What if we start thinking of “supply” as the total population instead of how much artistic product we offer? What if we focus more on how to package the orchestra experience in different ways to appeal to all segments? Price is certainly one barrier to entry. Perception is another important one.
Roger E Yates says
As a chamber music concert organiser I find all these remarks to be relevant however there seems to be a lack of understanding as to the deeper reason for the existing state of affairs as to why audience numbers are on the decline.
It is a question of needs. The majority of people simply have no need of profound music. They can live without it…. Indeed they do live without it just as they live without any form of cultural activity worthy of the name.
There is not the hunger for sublime art simply because there is not the hunger for life in it´s true reality.
David Pay says
I appreciate James Glicker’s comments about pricing and the NFL, and it makes a lot of sense. (Though for my values and for my series, I would hate to see classical music become as elitist as professional sport.)
For years, the discussion around decline in attendance has been focused on external, environmental causes: aging audiences, lack of music education, changes in society’s aesthetic values, competition from other entertainment-oriented industries, the economy.
As an industry, we tend to continue with decades-old performance models. “If it ain’t broke, don’t fix it” is assumed when it comes to how we deliver our art.
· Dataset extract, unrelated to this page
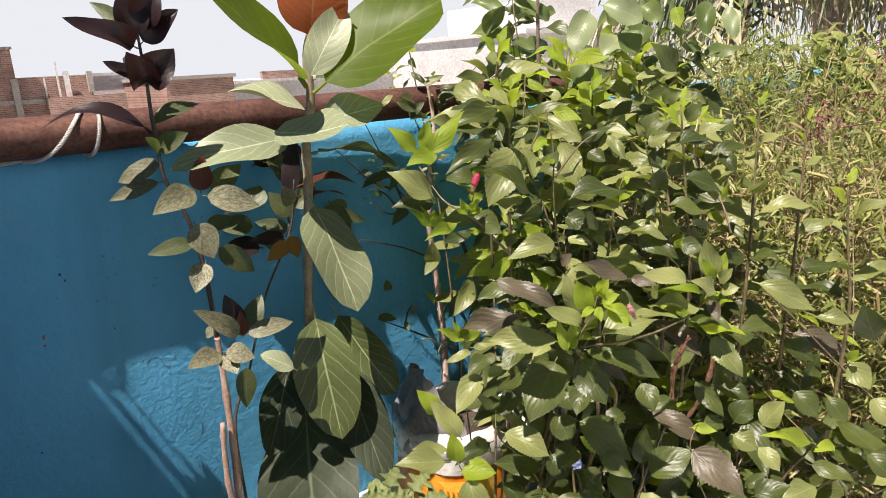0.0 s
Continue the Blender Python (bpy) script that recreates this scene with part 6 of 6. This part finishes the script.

We find external factors to explain the decline in audiences, and we continue to use decades-old business models to try to turn the decline around.
As individual producers and organizations start to challenge our business models — and recognize that how and what we perform is the core of these models — I hope more of us will interrogate and re-engage “why” we we play and produce music, and use that “why” to inform how performances relate to interact with audiences.